Devamlı olarak tekkede kalan dervişler, aynı zamanda tekkenin iç hizmetlerini de yürütürlerdi. Tekkenin masrafları vakıflar yoluyla karşılanır, dervişler de kazançlarının bir kısmını bağlı bulunduğu dergâha bağışlardı. Tekkeler mescit görevini de görmekteydi.

Zikir meclislerinde besteli olarak ilâhîler okunduğu için Osmanlı medeniyetinin şiir ve mûsikî dünyası tarikatlarla yakından ilişkilidir. Bir başka ifade ile tekkeler, dinî ve içtimaî fonksiyonlarının yanında güzel sanatların da korunma ve gelişmesinde rol oynamışlardır.

Osmanlı toplumunda kamuoyunu oluşturan müesseselerin başında tekkeleri saymak gerekir. Rumeli ve Avrupa topraklarının İslamlaşmasında tekkelerin, burada yapılan çalışmaların ve tekke çerçeveli iskân faaliyetlerinin ve izlenilen siyasetin büyük rolü vardır.

 

Halk saygı duyduğu ve gönülden bağlandığı insanlardan sadece gönül dünyasının hastalıklarına değil bedenî rahatsızlıklarına da deva olmasını beklemiş ve tekkeler şifahane işlevini yapmıştır. Tekke ve zaviyeler bazen de uzak yollardan gelmiş insanların dinlendiği han, kervansaray gibi müesseseler olarak hizmet vermiştir. 

Toplumdaki dirlik ve düzeni sağlamada da bu kurumların önemli hizmetleri vardır. Fikri, zikri ne olursa olsun herkese kapısını ve gönlünü açan sûfîler bu yolla toplumdaki sevgi ve huzurun yaygınlaşmasını sağlamışlardır.

1.Dünya Savaşı sırasında tekkeler binlerce mensubunu organize ederek, binlerce kişiden oluşan alaylarda birçok cephede mücadele ettiler.  Ülkenin işgale uğradığı dönemde de tekkeler üzerlerine düşen görevi yaptılar. İstiklal Harbi’ne büyük destek veren tekkeler bu mücadelenin başarıya ulaşmasında önemli bir rol oynadılar.

Üsküdar’daki Özbekler Tekkesi, Hatuniye Dergâhı, Taceddin Dergahı milli mücadelede önemli yeri olan belli başlı tekkelerdi.
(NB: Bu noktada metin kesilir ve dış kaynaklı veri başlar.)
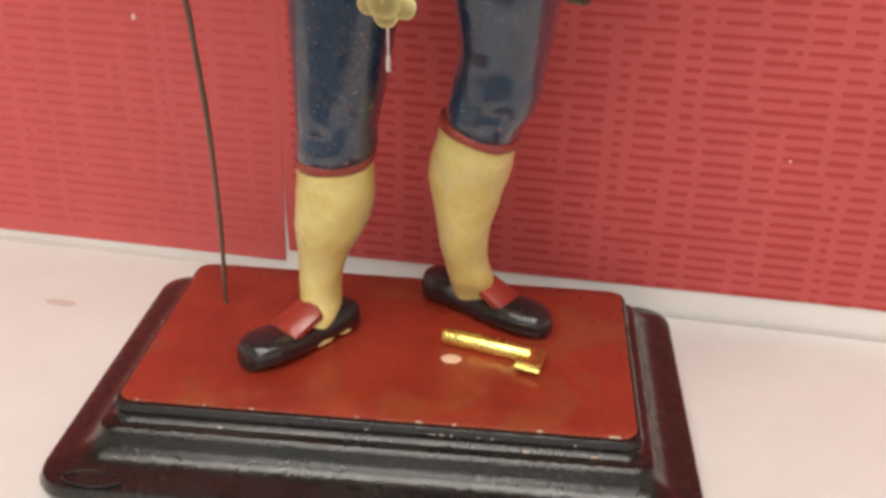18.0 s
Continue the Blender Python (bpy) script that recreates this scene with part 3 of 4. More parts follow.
# coat: shell open at the front, turning into two tails
COAT = [(0.250, -0.0710, 0.0930), (0.300, -0.0620, 0.0815), (0.322, -0.0525, 0.0730), (0.335, -0.0440, 0.0670), (0.370, -0.0370, 0.0580),
        (0.413, -0.0290, 0.0500), (0.450, -0.0190, 0.0405), (0.477, -0.0150, 0.0395), (0.500, -0.0170, 0.0455), (0.525, -0.0100, 0.0470)]
FLARE = [(0.246, 0.0140, -0.126, 0.0780, 0.0450), (0.300, 0.0120, -0.128, 0.0700, 0.0460), (0.335, 0.0120, -0.129, 0.0640, 0.0465),
         (0.370, 0.0120, -0.130, 0.0600, 0.0465), (0.410, 0.0120, -0.130, 0.0605, 0.0465), (0.450, 0.0130, -0.130, 0.0640, 0.0476),
         (0.480, 0.0160, -0.129, 0.0660, 0.0428), (0.498, 0.0180, -0.128, 0.0590, 0.0368), (0.510, 0.0185, -0.126, 0.0440, 0.0340),
         (0.522, 0.0185, -0.124, 0.0330, 0.0275)]


def coat_ring(z, shrink, n=90):
    cx, cy, a, b = table(FLARE, z)
    a, b = a - shrink, b - shrink
    xl, xr = table(COAT, z)
    out = []
    e = 2.2

    def ang(x):
        u = min(abs(x - cx) / (a + shrink), 0.955)
        return math.copysign(math.asin(u ** (e / 2)), x - cx)
    t0, t1 = ang(xr), 2 * math.pi + ang(xl)
    c, s = math.cos(radians(YAW)), math.sin(radians(YAW))
    for i in range(n):
        t = t0 + (t1 - t0) * i / (n - 1)
        x = a * math.copysign(abs(math.sin(t)) ** (2 / e), math.sin(t))
        y = -b * math.copysign(abs(math.cos(t)) ** (2 / e), math.cos(t))
        zz = z - ((0.003 * abs(x) / a + 0.006 * math.exp(-(t - t0) / 0.22)) if z < 0.252 else 0)
        out.append(Vector((cx + x * c - y * s, cy + x * s + y * c, zz)))
    return out


zs = list(np.linspace(0.246, 0.522, 70))
outer, inner = [coat_ring(z, 0.0) for z in zs], [coat_ring(z, 0.0105 if z < 0.33 else 0.004) for z in zs]
wrap = []
for o, i in zip(outer, inner):
    lip = [o[-1].lerp(i[-1], k / 5) + Vector((0, -0.0012 * math.sin(math.pi * k / 5), 0)) for k in range(1, 5)]
    lip2 = [i[0].lerp(o[0], k / 5) + Vector((0, -0.0012 * math.sin(math.pi * k / 5), 0)) for k in range(1, 5)]
    wrap.append(o + lip + i[::-1] + lip2)
loft(fig, wrap, lambda i, j: I["coat"] if zs[i] > 0.345 else I["tail_side"] if 2 <= j <= 87 else I["coat_plain"])

# broad coat tail beside the leg
rings = []
for z, x0, x1, y0 in curve([(0.352, -0.0520, -0.0450, -0.1500), (0.330, -0.0568, -0.0475, -0.1505), (0.300, -0.0612, -0.0505, -0.1510), (0.275, -0.0638, -0.0525, -0.1512),
                            (0.260, -0.0648, -0.0535, -0.1500), (0.254, -0.0640, -0.0540, -0.1475), (0.2525, -0.0610, -0.0560, -0.1440)], 5):
    ring = []
    for k in range(28):
        t = 2 * math.pi * k / 28
        u, v = math.copysign(abs(math.cos(t)) ** 0.6, math.cos(t)), math.copysign(abs(math.sin(t)) ** 0.45, math.sin(t))
        y = (y0 - 0.095) / 2 + v * (y0 + 0.095) / 2
        ring.append(Vector(((x0 + x1) / 2 + u * (x1 - x0) / 2 + 0.004 * (y - y0) / 0.05, y, z)))
    rings.append(ring)
loft(fig, rings, I["coat_plain"])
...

Ancak kurtuluş savaşının başarıyla sonuçlanmasının ardından yeni Türkiye’de bu kurumların varlığı istenmedi.

Hızlı bir inkılâp sürecinin yaşandığı Türkiye’de yeni bir toplum oluşturma hedefi vardı. Oluşturulmak istenen yeni toplum modelinde ise tekke zaviyelere yer yoktu. Bundan dolayı herhangi bir ıslah çalışmasına gidilmeden diğer birçok Osmanlı kurumu gibi çıkarılan 677 sayılı kanun ile kapatıldı.